Cette nouvelle forme de guerre du ciel se poursuit depuis avril et a déjà créé des problèmes considérables ; 678 attaques de ce genre ont été comptabilisées, ce qui a dévasté toutes les cultures agricoles de la région. Pour se mettre à couvert, l’armée israélienne avait également annoncé l’utilisation de drones, mais les résultats contre les cerfs-volants ne semblent pas avoir été encourageants. Ainsi, ces derniers jours, le Premier ministre israélien Benjamin Netanyahu a fait entendre sa voix, suggérant que si cette situation d’urgence ne s’arrêtait pas, il était également prêt pour une nouvelle guerre des cerfs-volants à Gaza. Presque par réflexe conditionné ces dernières heures il a donc été question d’une intervention de l’Egypte à laquelle le Hamas aurait promis l’intention d’interrompre progressivement ce type d’actions. Promesse cependant qui – du moins pour l’instant – a été démentie par une déclaration à l’agence palestinienne Maan de la part de l’unité des cerfs-volants incendiaires, le groupe de miliciens qui auraient coordonné les lancements. Le groupe déclare – au contraire – vouloir intensifier ses opérations dans les prochaines heures.

Cela suffit pour comprendre que cette histoire est destinée à durer encore longtemps. Et pour en tirer une très triste conclusion : lorsqu’un conflit est également incendiaire, les symboles qui parlent de paix et de liberté finissent par se plier à la logique de la guerre. C’est le cas, en effet, des cerfs-volants qui en 2011 justement à Gaza, avaient été les protagonistes d’une initiative d’un tout autre genre : l’UNRWA avait impliqué des enfants et des jeunes qui participaient aux jeux d’été dans l’opération Kites for peace ; ce jour-là, ils en avaient fait voler en même temps bien 13 000, entrant ainsi dans le Guinness des records. Trois ans plus tard – dans l’un des nombreux moments sombres qui ont marqué l’histoire récente de la bande de Gaza – dans de nombreuses villes du monde, une initiative de solidarité avec les jeunes de Gaza a été promue, justement en utilisant comme symbole le cerf-volant. Au contraire, aujourd’hui ces mêmes cerfs-volants sont devenus une arme. Confirmant une loi désormais évidente de ce conflit : plus on laisse grandir les souffrances et les contradictions, sans faire face au défi d’une paix fondée sur la justice, plus l’inertie submerge tout.

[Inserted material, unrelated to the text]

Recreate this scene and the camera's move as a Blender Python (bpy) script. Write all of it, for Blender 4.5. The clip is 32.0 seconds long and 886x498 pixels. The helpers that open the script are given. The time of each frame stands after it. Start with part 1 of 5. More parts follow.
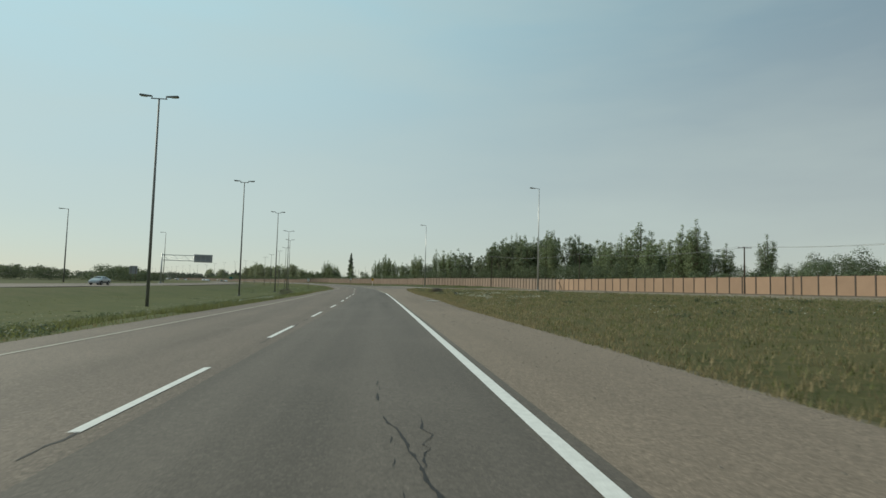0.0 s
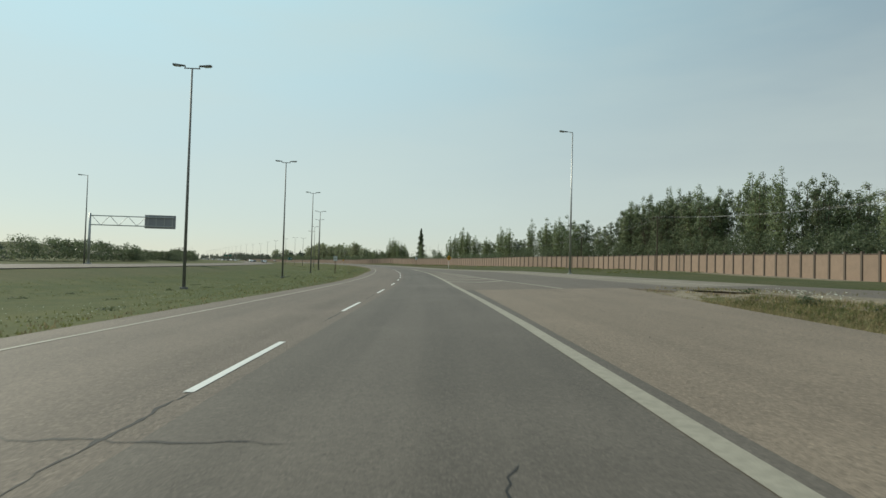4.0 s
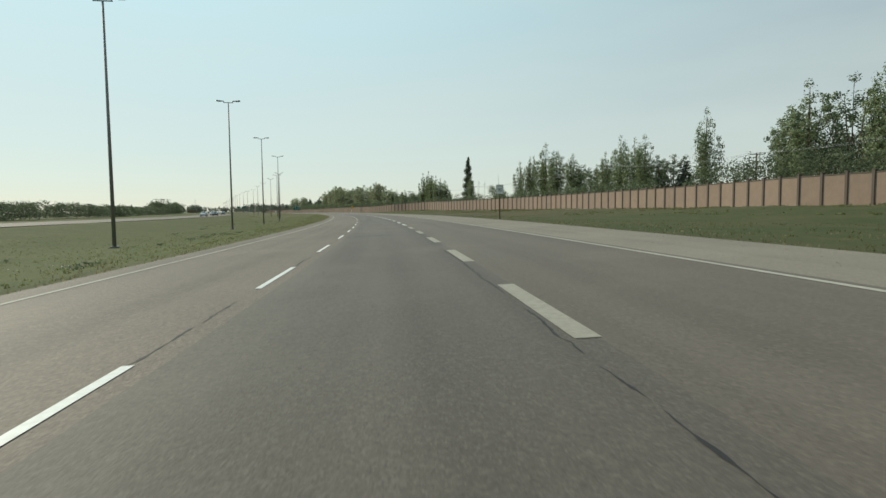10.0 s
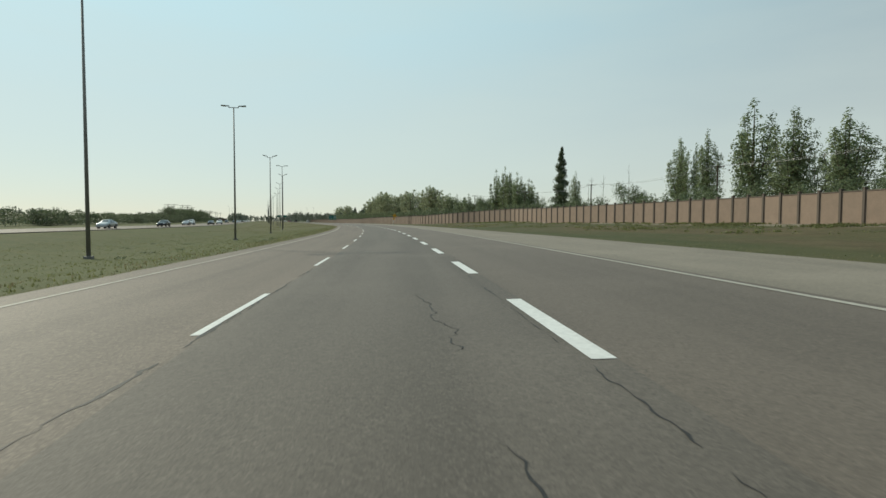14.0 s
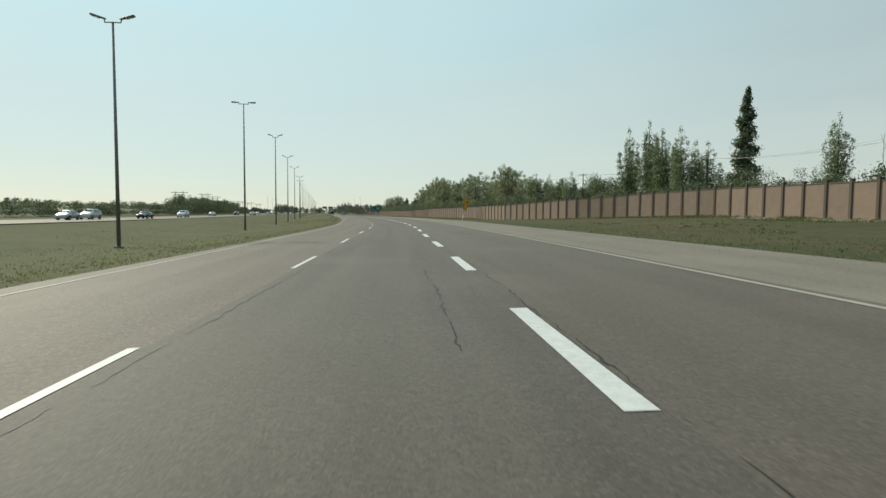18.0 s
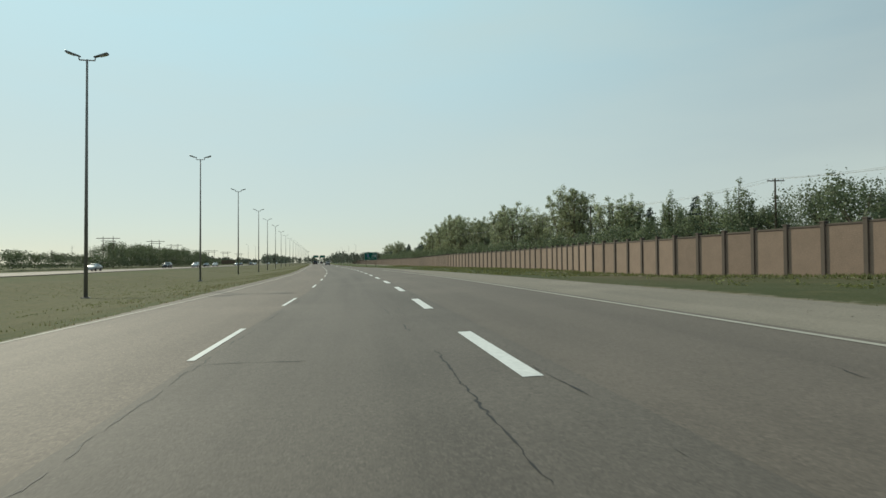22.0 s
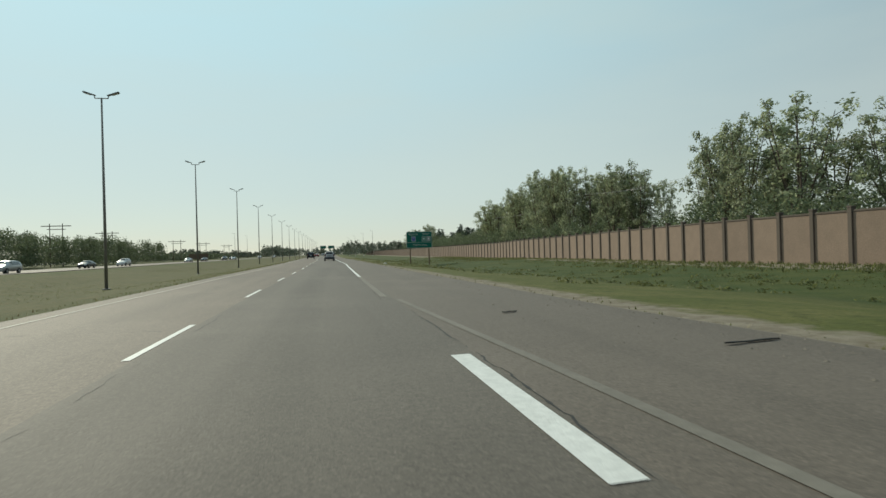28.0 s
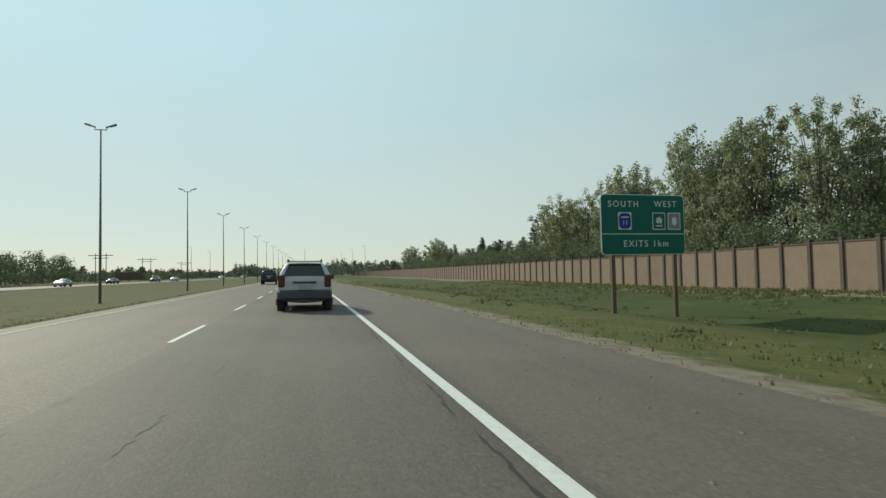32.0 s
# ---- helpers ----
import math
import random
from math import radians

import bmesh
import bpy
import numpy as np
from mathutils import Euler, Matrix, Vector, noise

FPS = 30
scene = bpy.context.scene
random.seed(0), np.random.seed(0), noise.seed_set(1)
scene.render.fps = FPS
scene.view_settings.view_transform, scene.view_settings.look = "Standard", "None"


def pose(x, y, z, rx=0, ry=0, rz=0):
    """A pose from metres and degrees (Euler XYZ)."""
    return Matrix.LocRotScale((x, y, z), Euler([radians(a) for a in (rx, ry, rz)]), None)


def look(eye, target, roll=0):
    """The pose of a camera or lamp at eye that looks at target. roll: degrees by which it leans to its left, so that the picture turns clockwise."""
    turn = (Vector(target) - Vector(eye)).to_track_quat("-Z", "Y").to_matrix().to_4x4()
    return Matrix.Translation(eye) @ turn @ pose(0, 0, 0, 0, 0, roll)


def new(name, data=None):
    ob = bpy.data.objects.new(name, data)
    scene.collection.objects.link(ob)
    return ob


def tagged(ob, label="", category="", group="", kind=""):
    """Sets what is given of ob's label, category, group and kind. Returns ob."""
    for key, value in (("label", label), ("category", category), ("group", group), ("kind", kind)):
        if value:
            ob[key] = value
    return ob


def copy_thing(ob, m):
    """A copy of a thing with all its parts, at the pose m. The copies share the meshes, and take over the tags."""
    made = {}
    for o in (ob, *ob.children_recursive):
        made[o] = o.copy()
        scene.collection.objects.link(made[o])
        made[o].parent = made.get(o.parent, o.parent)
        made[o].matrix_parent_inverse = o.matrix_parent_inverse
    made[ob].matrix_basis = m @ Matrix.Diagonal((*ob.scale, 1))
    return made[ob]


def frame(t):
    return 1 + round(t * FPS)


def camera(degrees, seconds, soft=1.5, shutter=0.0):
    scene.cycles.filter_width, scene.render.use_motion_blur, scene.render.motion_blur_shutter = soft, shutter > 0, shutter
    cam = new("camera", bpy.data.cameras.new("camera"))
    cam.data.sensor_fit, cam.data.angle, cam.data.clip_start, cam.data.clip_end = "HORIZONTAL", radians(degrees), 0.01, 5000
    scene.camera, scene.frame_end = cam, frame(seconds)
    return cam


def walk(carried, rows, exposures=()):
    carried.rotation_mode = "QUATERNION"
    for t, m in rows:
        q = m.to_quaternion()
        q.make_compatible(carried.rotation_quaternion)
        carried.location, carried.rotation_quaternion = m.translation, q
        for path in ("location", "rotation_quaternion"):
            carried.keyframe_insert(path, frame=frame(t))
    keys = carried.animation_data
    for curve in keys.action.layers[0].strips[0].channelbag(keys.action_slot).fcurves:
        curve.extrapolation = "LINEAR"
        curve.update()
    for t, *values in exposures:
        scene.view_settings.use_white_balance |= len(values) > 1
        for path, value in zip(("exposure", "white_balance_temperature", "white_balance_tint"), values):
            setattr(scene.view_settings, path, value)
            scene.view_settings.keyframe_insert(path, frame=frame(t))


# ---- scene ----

Pourtant, ces heures-ci et précisément depuis Gaza et ses voisins israéliens est arrivé un message d’une symbolique opposée qui nous rappelle la permanence de petites îles de liberté, où il est possible de se rebeller contre la logique de l’affrontement. La famille de Reuven Schmerling – un Israélien qui a été tué l’an dernier le jour de son 70e anniversaire lors d’une des attaques de l’Intifada des couteaux – a décidé d’en faire mémoire en lui consacrant une nouvelle synagogue. Mais la famille a eu la surprise de recevoir de la part d’un entrepreneur palestinien à Gaza une contribution économique pour son initiative. Il avait connu Schmerlin et se souvenait de lui comme d’une personne au cœur pur, un homme qui aimait tout le monde. Ce même geste, plus tard, a également été accompli par d’autres Palestiniens, qui gardaient le même souvenir de la victime.

Petits signes d’un monde dans lequel même un cerf-volant peut redevenir un cerf-volant. Si seulement on acceptait de traiter comme un frère celui qui est de l’autre côté de la barrière.